(WBBM NEWSRADIO) — As cool as renderings of giant prehistoric sharks can be, nobody really knows what a Megalodon, or “Meg,” really looked like, according to a new scientific study co-authored by a DePaul professor.
Previous research suggested the long-extinct “megatooth” shark reached lengths of between 50 feet and 65 feet; by comparison, the fearsome Great White Sharks of today max out at 20 feet long.


And while Otodus megalodon has been protrayed as a super-sized shark in novels and films like 2018’s The Meg, the new study says the relatively scarce fossil evidence of teeth and vertebrae cannot evoke an accurate image of what the organism looked like.

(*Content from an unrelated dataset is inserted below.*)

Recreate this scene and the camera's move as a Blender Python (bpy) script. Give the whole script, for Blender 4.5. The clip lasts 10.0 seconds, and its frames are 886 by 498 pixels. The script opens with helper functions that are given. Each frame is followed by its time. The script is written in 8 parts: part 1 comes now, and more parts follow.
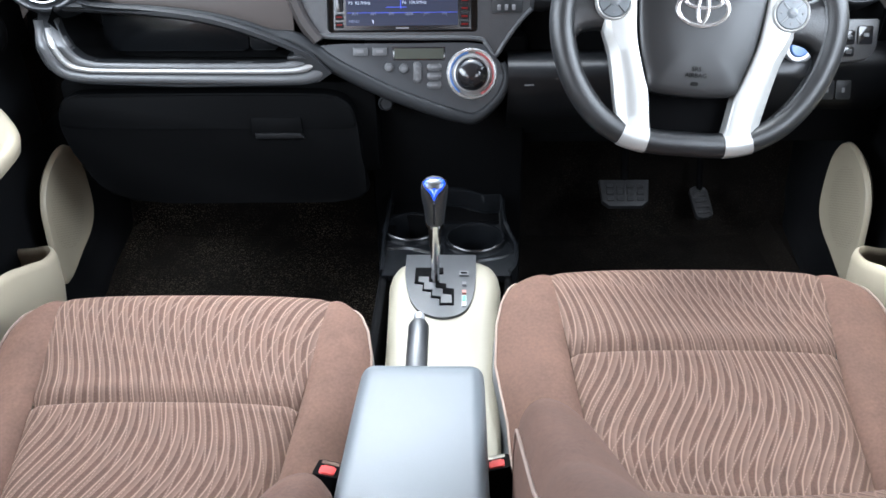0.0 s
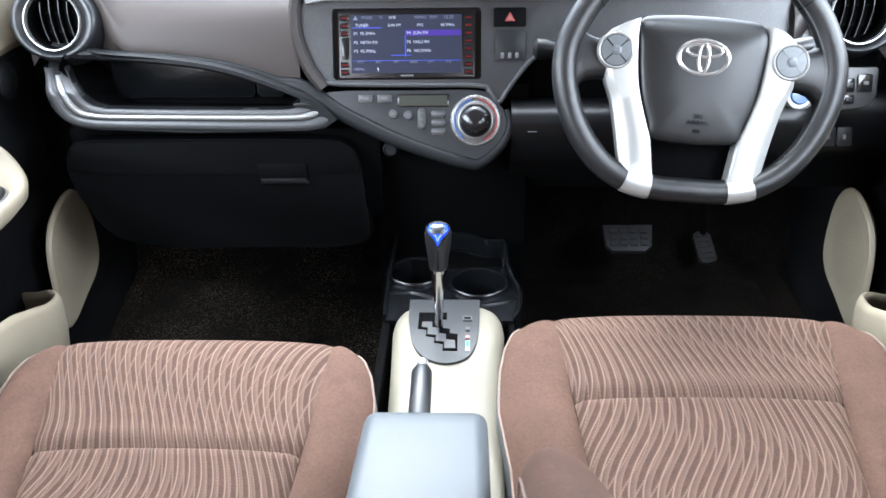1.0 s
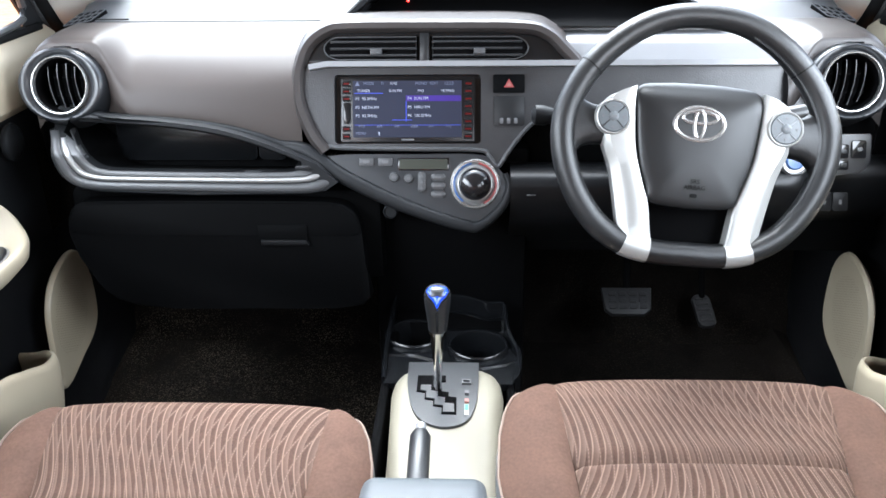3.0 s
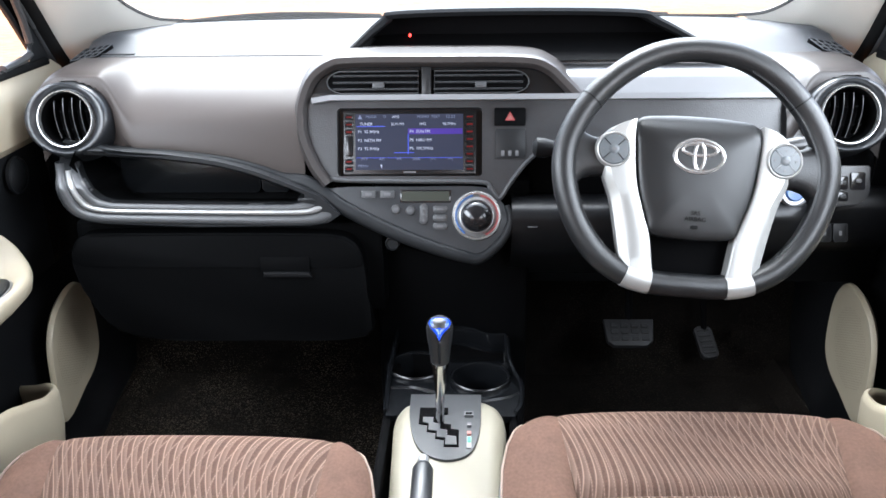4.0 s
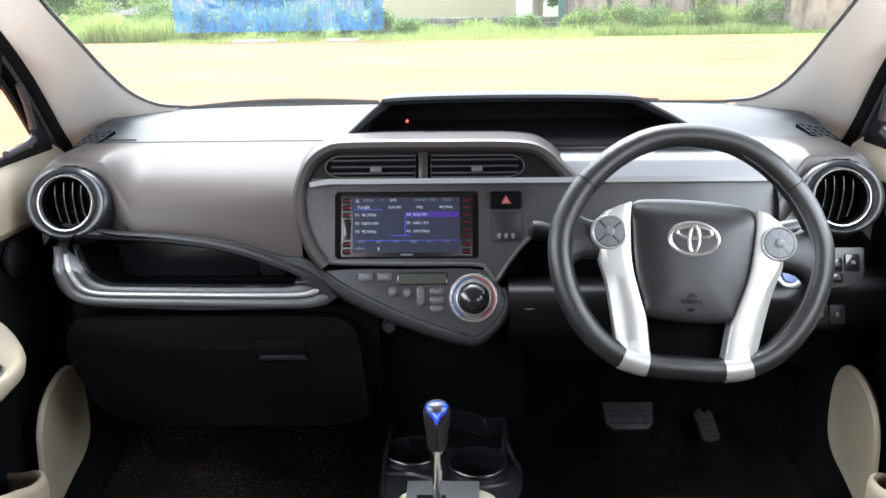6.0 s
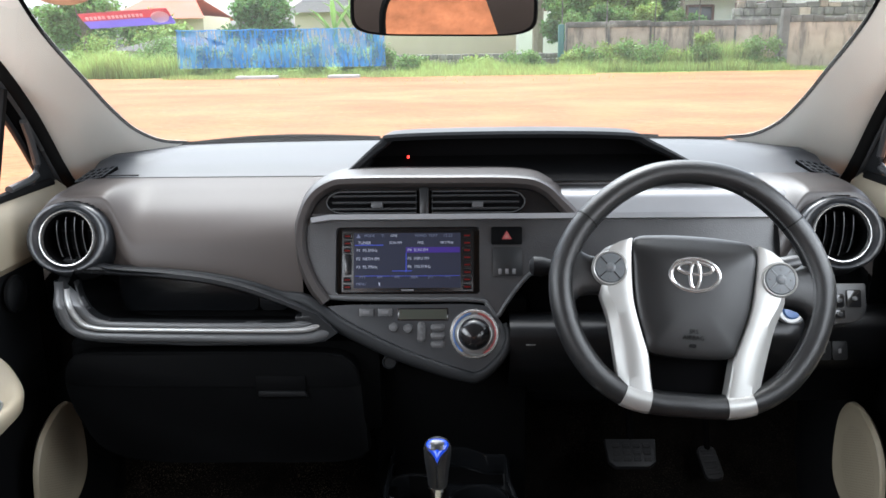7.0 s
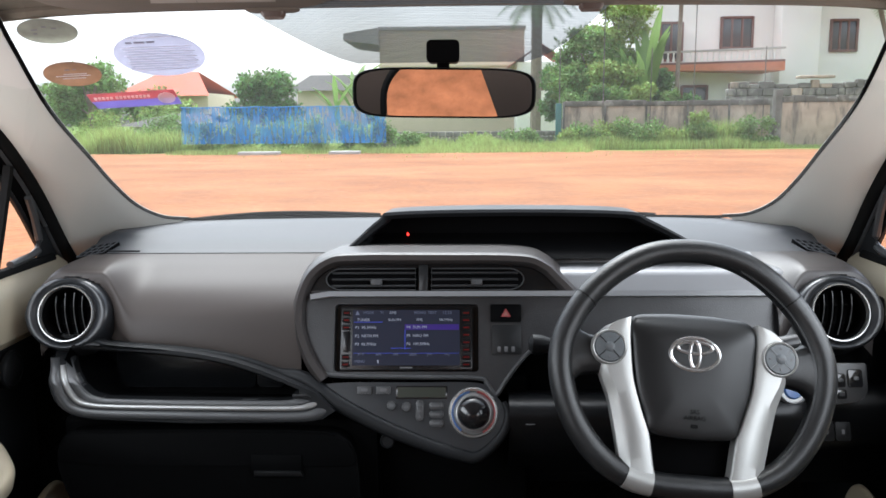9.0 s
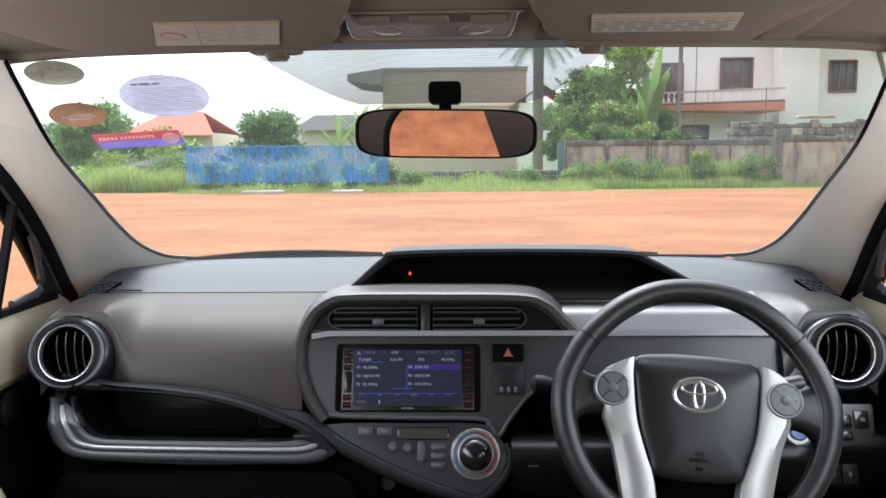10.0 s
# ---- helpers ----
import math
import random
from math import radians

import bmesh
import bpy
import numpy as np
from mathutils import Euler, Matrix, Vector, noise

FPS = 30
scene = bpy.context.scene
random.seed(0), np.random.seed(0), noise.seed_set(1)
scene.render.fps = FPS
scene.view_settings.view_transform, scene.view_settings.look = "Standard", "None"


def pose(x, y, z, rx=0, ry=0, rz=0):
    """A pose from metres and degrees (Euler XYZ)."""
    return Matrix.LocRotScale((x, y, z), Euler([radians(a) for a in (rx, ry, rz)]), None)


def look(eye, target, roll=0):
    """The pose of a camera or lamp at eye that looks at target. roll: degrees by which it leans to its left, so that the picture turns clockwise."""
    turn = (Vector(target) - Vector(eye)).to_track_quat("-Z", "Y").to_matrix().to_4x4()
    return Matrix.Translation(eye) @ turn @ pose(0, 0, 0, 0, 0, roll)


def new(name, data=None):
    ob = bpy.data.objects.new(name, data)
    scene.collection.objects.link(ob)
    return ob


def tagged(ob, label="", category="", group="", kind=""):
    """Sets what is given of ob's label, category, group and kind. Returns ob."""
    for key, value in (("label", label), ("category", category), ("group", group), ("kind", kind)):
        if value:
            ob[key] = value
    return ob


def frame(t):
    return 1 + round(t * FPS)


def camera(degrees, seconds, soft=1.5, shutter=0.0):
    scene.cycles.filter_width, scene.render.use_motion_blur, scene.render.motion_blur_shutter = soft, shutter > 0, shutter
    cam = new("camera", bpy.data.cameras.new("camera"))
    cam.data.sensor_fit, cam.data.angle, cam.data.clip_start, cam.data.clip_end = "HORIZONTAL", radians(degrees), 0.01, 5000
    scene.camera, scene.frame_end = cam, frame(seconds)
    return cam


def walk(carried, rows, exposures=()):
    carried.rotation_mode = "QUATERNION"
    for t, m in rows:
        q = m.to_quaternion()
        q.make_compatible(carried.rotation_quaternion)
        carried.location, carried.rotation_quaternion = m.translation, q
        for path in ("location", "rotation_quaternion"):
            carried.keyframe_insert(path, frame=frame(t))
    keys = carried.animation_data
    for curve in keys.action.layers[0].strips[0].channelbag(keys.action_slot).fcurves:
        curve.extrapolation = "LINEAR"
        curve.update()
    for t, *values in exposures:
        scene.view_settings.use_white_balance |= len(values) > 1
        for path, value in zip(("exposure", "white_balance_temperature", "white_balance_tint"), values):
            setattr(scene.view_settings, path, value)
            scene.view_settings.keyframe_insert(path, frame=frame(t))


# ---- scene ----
# ---------------------------------------------------------------- camera
cam = camera(56.54, 10.0, soft=1.6)
ROWS = [  # seconds, place, yaw, pitch, roll
    (0, 0.0298, 0.0038, 1.1705, 1.498, -31.665, 0.928),
    (0.5, 0.0306, 0.0039, 1.1720, 1.698, -30.115, 0.969),
    (1, 0.0308, 0.0042, 1.1741, 1.827, -28.694, 0.956),
    (1.5, 0.0309, 0.0049, 1.1749, 1.861, -27.394, 0.906),
    (2, 0.0296, 0.0040, 1.1747, 1.795, -26.273, 0.780),
    (2.5, 0.0302, 0.0038, 1.1760, 1.851, -25.372, 0.651),
    (4, 0.0285, -0.0008, 1.1781, 1.892, -22.232, 0.778),
    (4.5, 0.0275, -0.0019, 1.1788, 1.781, -20.822, 0.813),
    (5, 0.0276, -0.0019, 1.1792, 1.672, -19.342, 0.821),
    (5.5, 0.0281, -0.0015, 1.1804, 1.599, -17.952, 0.837),
    (7, 0.0278, -0.0004, 1.1834, 1.683, -14.281, 0.775),
    (7.5, 0.0284, -0.0011, 1.1848, 1.697, -13.151, 0.740),
    (8, 0.0277, -0.0017, 1.1852, 1.634, -11.871, 0.646),
    (8.5, 0.0279, -0.0030, 1.1866, 1.628, -10.500, 0.551),
    (9, 0.0274, -0.0032, 1.1882, 1.661, -9.100, 0.494),
    (9.5, 0.0279, -0.0024, 1.1888, 1.789, -7.750, 0.525),
    (10, 0.0284, -0.0026, 1.1893, 1.845, -6.410, 0.487)]
EXPOSURES = [  # seconds, stops, kelvin, tint
    (0.0, 3.34, 5600, 7), (1.5, 3.34, 5650, 7), (2.5, 3.3, 5700, 7), (4.5, 3.18, 5800, 8), (5.5, 3.06, 5850, 8), (6.8, 2.38, 5950, 8), (7.5, 2.2, 5950, 8), (8.5, 1.95, 5950, 8), (10.0, 1.82, 5950, 8)]
walk(cam, [(t, pose(x, y, z, 90 + p, r, w)) for t, x, y, z, w, p, r in ROWS], EXPOSURES)

# ---------------------------------------------------------------- light
world = bpy.data.worlds.new("sky")
scene.world = world
world.use_nodes = True
wn = world.node_tree
sky = wn.nodes.new("ShaderNodeTexSky")
sky.sky_type, sky.sun_disc = "NISHITA", False
sky.sun_elevation, sky.sun_rotation = radians(63), radians(345)
sky.air_density, sky.dust_density, sky.ozone_density = 1.0, 6.0, 1.0
pale = wn.nodes.new("ShaderNodeHueSaturation")      # thin white cloud
pale.inputs["Saturation"].default_value = 0.12
clear = wn.nodes.new("ShaderNodeHueSaturation")     # bluer gaps in the cloud
clear.inputs["Saturation"].default_value, clear.inputs["Value"].default_value = 0.60, 0.78
wco, wnz, wmr, wmx = (wn.nodes.new("ShaderNode" + k) for k in ("TexCoord", "TexNoise", "MapRange", "Mix"))
wnz.inputs["Scale"].default_value, wnz.inputs["Detail"].default_value, wnz.inputs["Roughness"].default_value = 2.6, 6, 0.55
wmr.inputs["From Min"].default_value, wmr.inputs["From Max"].default_value = 0.40, 0.58
wmx.data_type = "RGBA"
wn.links.new(wco.outputs["Generated"], wnz.inputs["Vector"])
wn.links.new(wnz.outputs["Fac"], wmr.inputs["Value"])
wn.links.new(sky.outputs[0], pale.inputs["Color"])
wn.links.new(sky.outputs[0], clear.inputs["Color"])
wn.links.new(wmr.outputs[0], wmx.inputs["Factor"])
wn.links.new(clear.outputs[0], wmx.inputs["A"])
wn.links.new(pale.outputs[0], wmx.inputs["B"])
wn.links.new(wmx.outputs["Result"], wn.nodes["Background"].inputs["Color"])
wn.nodes["Background"].inputs["Strength"].default_value = 0.185
sun = new("sun", bpy.data.lights.new("sun", "SUN"))
sun.data.energy, sun.data.angle, sun.data.color = 0.45, radians(30), (1.0, 0.95, 0.87)
sun.rotation_euler = (radians(-27), 0, radians(15))
for s, y, wide, power, aim in ((-1, -0.52, 0.85, 0.70, 0.20), (1, -0.52, 0.85, 0.70, 0.20), (-1, 0.66, 0.90, 1.65, 0.22), (1, 0.66, 0.90, 1.65, 0.22)):      # sky light in the side window openings
    lamp = new("window_light", bpy.data.lights.new("window_light", "AREA"))
    lamp.data.shape, lamp.data.size, lamp.data.size_y = "RECTANGLE", wide, 0.30
    lamp.data.energy, lamp.data.color = power, (1.0, 0.99, 0.97)
    lamp.matrix_world = look((s * 0.68, y, 1.13), (-s * 0.32, y + aim, 0.93))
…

“The fact that we still don’t know exactly how O. megalodon looked keeps our imagination going,” said DePaul University paleobiology professor Kenshu Shimada, who co-authored the study. “This is exactly why the science of paleontology continues to be an exciting academic field. We’ll continue looking for more clues in the fossil record.”

Traditionally, scholars have likened the prehistoric Megalodon to the Great White Shark, but researchers say there are notable biological differences between Great Whites and the megatooth shark.
“Any meaningful discussion about the body form of O. megalodon would require the discovery of at least one complete, or nearly complete, skeleton of the species in the fossil record,” said Shimada’s current graduate student, Jake Wood, a co-author of the study.
Their research will be published in the forthcoming issue of Historical Biology.